#### [STATED PROBLEM]
Transcribe the listing that follows in full, omitting pictures.

#### [DATA EXTRACT]
■ ■ ■

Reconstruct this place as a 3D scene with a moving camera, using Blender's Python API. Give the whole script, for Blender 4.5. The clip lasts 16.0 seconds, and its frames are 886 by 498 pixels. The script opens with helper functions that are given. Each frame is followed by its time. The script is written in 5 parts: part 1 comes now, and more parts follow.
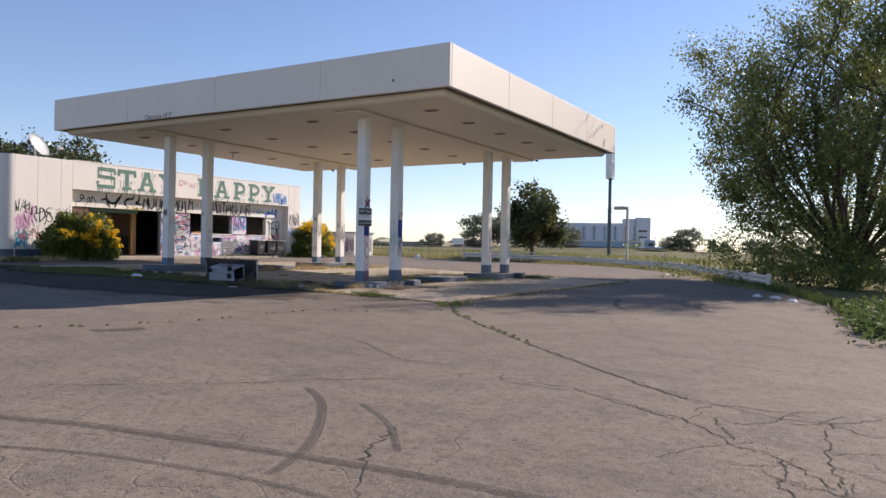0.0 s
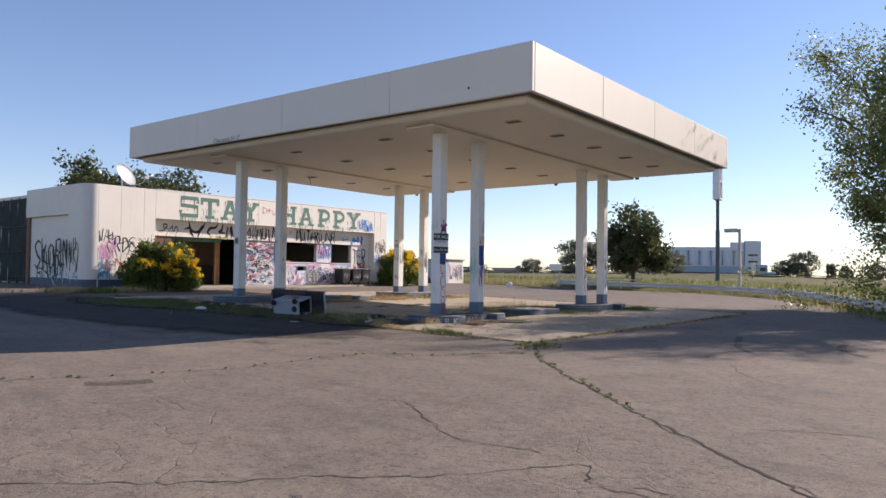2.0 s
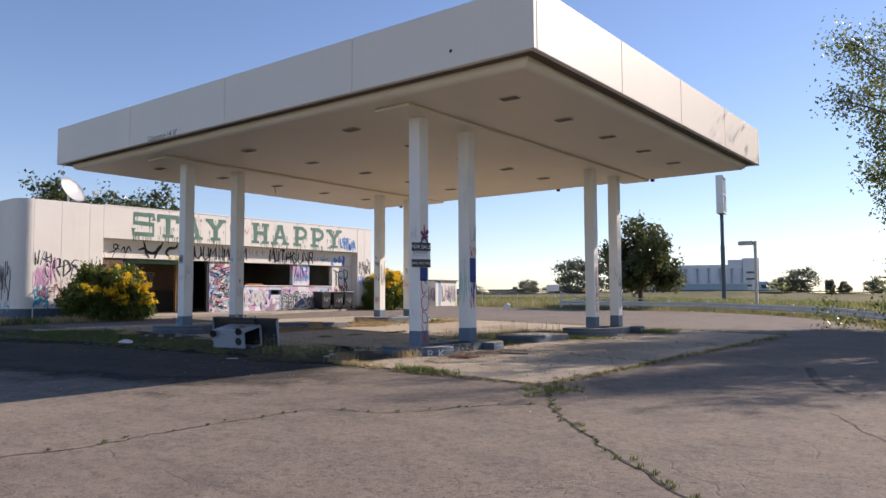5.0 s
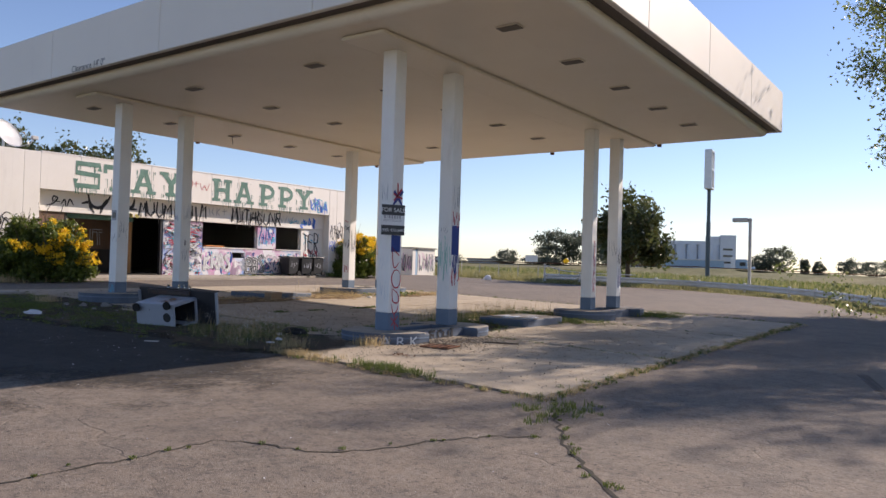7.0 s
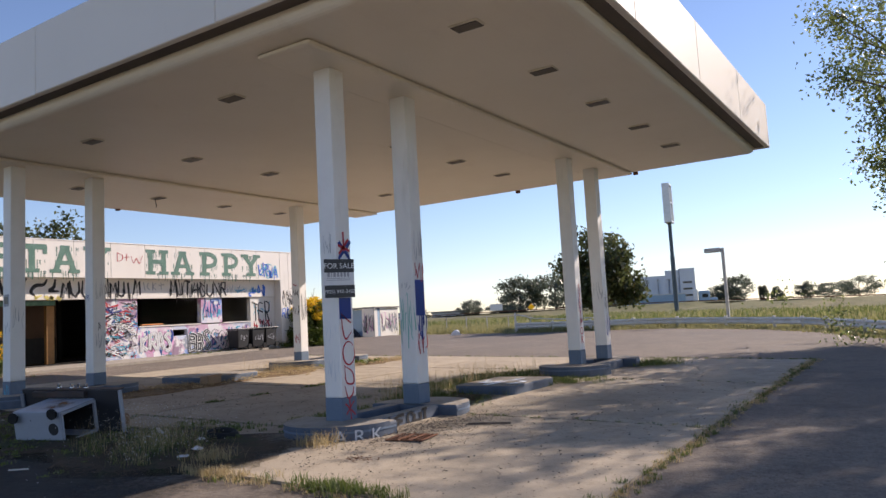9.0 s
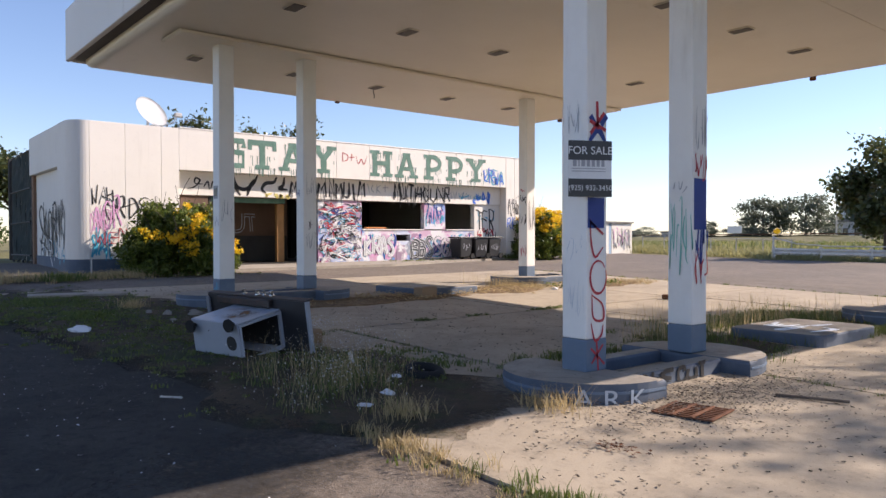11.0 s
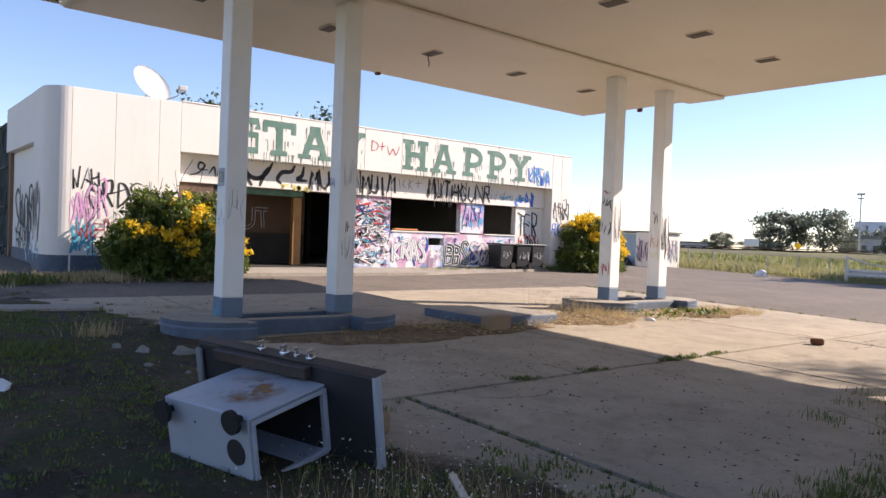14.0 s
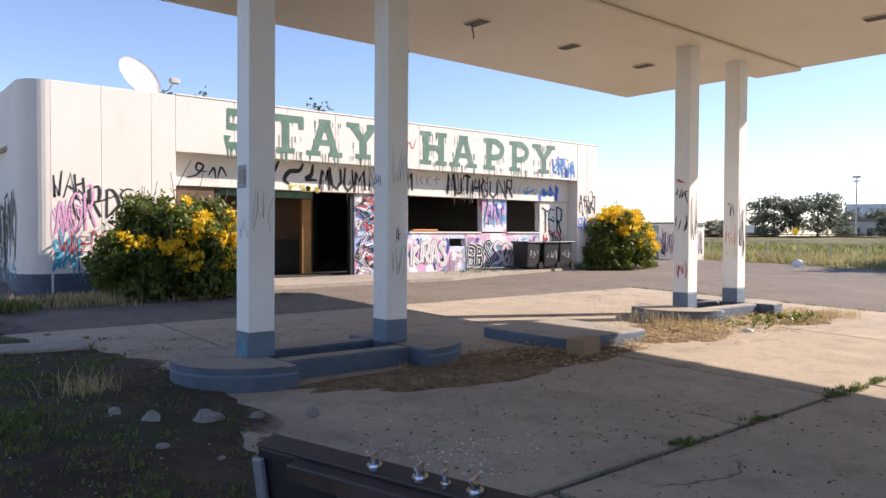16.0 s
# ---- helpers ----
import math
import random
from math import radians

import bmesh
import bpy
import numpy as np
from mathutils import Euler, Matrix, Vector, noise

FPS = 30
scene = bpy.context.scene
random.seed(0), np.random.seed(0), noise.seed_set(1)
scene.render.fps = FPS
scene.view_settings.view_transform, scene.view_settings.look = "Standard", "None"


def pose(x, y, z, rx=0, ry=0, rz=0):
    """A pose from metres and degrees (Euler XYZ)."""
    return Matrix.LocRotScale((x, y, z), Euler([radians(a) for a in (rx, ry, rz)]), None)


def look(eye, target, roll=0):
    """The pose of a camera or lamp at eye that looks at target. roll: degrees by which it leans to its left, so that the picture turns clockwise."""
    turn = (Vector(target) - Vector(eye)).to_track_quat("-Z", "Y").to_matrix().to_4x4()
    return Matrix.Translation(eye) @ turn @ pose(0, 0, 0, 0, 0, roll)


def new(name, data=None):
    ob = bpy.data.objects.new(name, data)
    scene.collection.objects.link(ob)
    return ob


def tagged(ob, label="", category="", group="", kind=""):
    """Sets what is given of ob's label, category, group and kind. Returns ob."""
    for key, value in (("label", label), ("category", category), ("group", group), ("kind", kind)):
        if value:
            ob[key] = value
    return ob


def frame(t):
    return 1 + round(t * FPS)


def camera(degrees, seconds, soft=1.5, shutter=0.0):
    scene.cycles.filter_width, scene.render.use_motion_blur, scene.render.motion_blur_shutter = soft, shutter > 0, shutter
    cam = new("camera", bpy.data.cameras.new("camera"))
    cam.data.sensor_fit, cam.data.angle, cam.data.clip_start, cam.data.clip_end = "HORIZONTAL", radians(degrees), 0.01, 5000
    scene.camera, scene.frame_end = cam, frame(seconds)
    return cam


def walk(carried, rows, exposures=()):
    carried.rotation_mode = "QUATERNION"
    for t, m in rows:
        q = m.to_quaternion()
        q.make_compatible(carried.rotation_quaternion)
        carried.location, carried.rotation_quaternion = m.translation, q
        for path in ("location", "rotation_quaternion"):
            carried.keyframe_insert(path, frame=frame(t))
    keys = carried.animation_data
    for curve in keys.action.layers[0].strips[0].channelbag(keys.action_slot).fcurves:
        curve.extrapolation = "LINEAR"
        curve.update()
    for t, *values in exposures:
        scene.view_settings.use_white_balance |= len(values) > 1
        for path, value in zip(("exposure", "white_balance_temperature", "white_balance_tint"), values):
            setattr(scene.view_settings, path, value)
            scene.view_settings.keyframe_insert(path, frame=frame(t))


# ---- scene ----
cam = camera(62.4, 16.0)
PATH = [
    (0, (0.33, -0.527, 1.108), (-0.682, 1.198, 1.113), 1.1),
    (0.5, (0.087, -0.086, 1.107), (-0.987, 1.601, 1.076), -0.8),
    (1, (-0.128, 0.366, 1.108), (-1.343, 1.954, 1.097), 0.6),
    (1.5, (-0.34, 0.881, 1.129), (-1.582, 2.449, 1.163), 0.2),
    (2, (-0.495, 1.401, 1.197), (-1.727, 2.974, 1.269), 0.8),
    (2.5, (-0.702, 1.903, 1.227), (-1.949, 3.463, 1.335), -0.0),
    (3, (-1.012, 2.41, 1.249), (-2.231, 3.989, 1.394), -0.5),
    (5.5, (-2.702, 4.646, 1.128), (-3.929, 6.22, 1.255), -0.1),
    (6, (-3.067, 5.096, 1.17), (-4.333, 6.644, 1.179), 0.5),
    (6.5, (-3.435, 5.526, 1.202), (-4.672, 7.097, 1.196), 2.1),
    (7, (-3.748, 6.064, 1.275), (-4.925, 7.68, 1.32), 1.7),
    (7.5, (-4.134, 6.637, 1.282), (-5.193, 8.331, 1.366), -0.1),
    (8, (-4.495, 7.092, 1.374), (-5.529, 8.793, 1.573), -2.3),
    (10.5, (-6.197, 9.1, 1.383), (-7.556, 10.567, 1.389), 0.1),
    (11, (-6.843, 9.619, 1.356), (-8.388, 10.889, 1.331), 0.0),
    (11.5, (-7.316, 9.907, 1.358), (-8.785, 11.263, 1.305), 1.9),
    (12, (-7.873, 10.219, 1.346), (-9.487, 11.399, 1.29), 1.0),
    (12.5, (-8.38, 10.463, 1.355), (-10.011, 11.621, 1.398), 0.3),
    (13, (-8.971, 10.632, 1.488), (-10.615, 11.772, 1.521), -1.3),
    (13.5, (-9.449, 10.773, 1.467), (-11.157, 11.813, 1.49), 0.5),
    (14, (-9.93, 10.915, 1.493), (-11.485, 12.173, 1.468), 2.3),
    (14.5, (-10.46, 11.036, 1.507), (-12.004, 12.305, 1.45), 1.3),
    (15, (-10.964, 11.175, 1.533), (-12.526, 12.422, 1.467), 0.4),
    (15.5, (-11.458, 11.294, 1.544), (-13.013, 12.551, 1.496), 0.2),
    (16, (-11.902, 11.408, 1.593), (-13.439, 12.686, 1.558), 0.4),
]
WB = (6650, 19)
EXPOSURES = [(0.0, 0.45), (3.0, 0.48), (5.5, 0.45), (7.0, 0.45), (8.0, 0.35), (10.5, 0.75), (11.0, 0.76), (12.0, 0.74), (12.5, 0.86), (14.5, 0.92), (16.0, 0.93)]
walk(cam, [(t, look(eye, target, roll)) for t, eye, target, roll in PATH], [(t, e, *WB) for t, e in EXPOSURES])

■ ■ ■

#### [EXERCISE RESULT]
Reconstruct this place as a 3D scene with a moving camera, using Blender's Python API. Give the whole script, for Blender 4.5. The clip lasts 16.0 seconds, and its frames are 886 by 498 pixels. The script opens with helper functions that are given. Each frame is followed by its time. The script is written in 5 parts: part 1 comes now, and more parts follow.
0.0 s
2.0 s
5.0 s
7.0 s
9.0 s
11.0 s
14.0 s
16.0 s
# ---- helpers ----
import math
import random
from math import radians

import bmesh
import bpy
import numpy as np
from mathutils import Euler, Matrix, Vector, noise

FPS = 30
scene = bpy.context.scene
random.seed(0), np.random.seed(0), noise.seed_set(1)
scene.render.fps = FPS
scene.view_settings.view_transform, scene.view_settings.look = "Standard", "None"


def pose(x, y, z, rx=0, ry=0, rz=0):
    """A pose from metres and degrees (Euler XYZ)."""
    return Matrix.LocRotScale((x, y, z), Euler([radians(a) for a in (rx, ry, rz)]), None)


def look(eye, target, roll=0):
    """The pose of a camera or lamp at eye that looks at target. roll: degrees by which it leans to its left, so that the picture turns clockwise."""
    turn = (Vector(target) - Vector(eye)).to_track_quat("-Z", "Y").to_matrix().to_4x4()
    return Matrix.Translation(eye) @ turn @ pose(0, 0, 0, 0, 0, roll)


def new(name, data=None):
    ob = bpy.data.objects.new(name, data)
    scene.collection.objects.link(ob)
    return ob


def tagged(ob, label="", category="", group="", kind=""):
    """Sets what is given of ob's label, category, group and kind. Returns ob."""
    for key, value in (("label", label), ("category", category), ("group", group), ("kind", kind)):
        if value:
            ob[key] = value
    return ob


def frame(t):
    return 1 + round(t * FPS)


def camera(degrees, seconds, soft=1.5, shutter=0.0):
    scene.cycles.filter_width, scene.render.use_motion_blur, scene.render.motion_blur_shutter = soft, shutter > 0, shutter
    cam = new("camera", bpy.data.cameras.new("camera"))
    cam.data.sensor_fit, cam.data.angle, cam.data.clip_start, cam.data.clip_end = "HORIZONTAL", radians(degrees), 0.01, 5000
    scene.camera, scene.frame_end = cam, frame(seconds)
    return cam


def walk(carried, rows, exposures=()):
    carried.rotation_mode = "QUATERNION"
    for t, m in rows:
        q = m.to_quaternion()
        q.make_compatible(carried.rotation_quaternion)
        carried.location, carried.rotation_quaternion = m.translation, q
        for path in ("location", "rotation_quaternion"):
            carried.keyframe_insert(path, frame=frame(t))
    keys = carried.animation_data
    for curve in keys.action.layers[0].strips[0].channelbag(keys.action_slot).fcurves:
        curve.extrapolation = "LINEAR"
        curve.update()
    for t, *values in exposures:
        scene.view_settings.use_white_balance |= len(values) > 1
        for path, value in zip(("exposure", "white_balance_temperature", "white_balance_tint"), values):
            setattr(scene.view_settings, path, value)
            scene.view_settings.keyframe_insert(path, frame=frame(t))


# ---- scene ----
cam = camera(62.4, 16.0)
PATH = [
    (0, (0.33, -0.527, 1.108), (-0.682, 1.198, 1.113), 1.1),
    (0.5, (0.087, -0.086, 1.107), (-0.987, 1.601, 1.076), -0.8),
    (1, (-0.128, 0.366, 1.108), (-1.343, 1.954, 1.097), 0.6),
    (1.5, (-0.34, 0.881, 1.129), (-1.582, 2.449, 1.163), 0.2),
    (2, (-0.495, 1.401, 1.197), (-1.727, 2.974, 1.269), 0.8),
    (2.5, (-0.702, 1.903, 1.227), (-1.949, 3.463, 1.335), -0.0),
    (3, (-1.012, 2.41, 1.249), (-2.231, 3.989, 1.394), -0.5),
    (5.5, (-2.702, 4.646, 1.128), (-3.929, 6.22, 1.255), -0.1),
    (6, (-3.067, 5.096, 1.17), (-4.333, 6.644, 1.179), 0.5),
    (6.5, (-3.435, 5.526, 1.202), (-4.672, 7.097, 1.196), 2.1),
    (7, (-3.748, 6.064, 1.275), (-4.925, 7.68, 1.32), 1.7),
    (7.5, (-4.134, 6.637, 1.282), (-5.193, 8.331, 1.366), -0.1),
    (8, (-4.495, 7.092, 1.374), (-5.529, 8.793, 1.573), -2.3),
    (10.5, (-6.197, 9.1, 1.383), (-7.556, 10.567, 1.389), 0.1),
    (11, (-6.843, 9.619, 1.356), (-8.388, 10.889, 1.331), 0.0),
    (11.5, (-7.316, 9.907, 1.358), (-8.785, 11.263, 1.305), 1.9),
    (12, (-7.873, 10.219, 1.346), (-9.487, 11.399, 1.29), 1.0),
    (12.5, (-8.38, 10.463, 1.355), (-10.011, 11.621, 1.398), 0.3),
    (13, (-8.971, 10.632, 1.488), (-10.615, 11.772, 1.521), -1.3),
    (13.5, (-9.449, 10.773, 1.467), (-11.157, 11.813, 1.49), 0.5),
    (14, (-9.93, 10.915, 1.493), (-11.485, 12.173, 1.468), 2.3),
    (14.5, (-10.46, 11.036, 1.507), (-12.004, 12.305, 1.45), 1.3),
    (15, (-10.964, 11.175, 1.533), (-12.526, 12.422, 1.467), 0.4),
    (15.5, (-11.458, 11.294, 1.544), (-13.013, 12.551, 1.496), 0.2),
    (16, (-11.902, 11.408, 1.593), (-13.439, 12.686, 1.558), 0.4),
]
WB = (6650, 19)
EXPOSURES = [(0.0, 0.45), (3.0, 0.48), (5.5, 0.45), (7.0, 0.45), (8.0, 0.35), (10.5, 0.75), (11.0, 0.76), (12.0, 0.74), (12.5, 0.86), (14.5, 0.92), (16.0, 0.93)]
walk(cam, [(t, look(eye, target, roll)) for t, eye, target, roll in PATH], [(t, e, *WB) for t, e in EXPOSURES])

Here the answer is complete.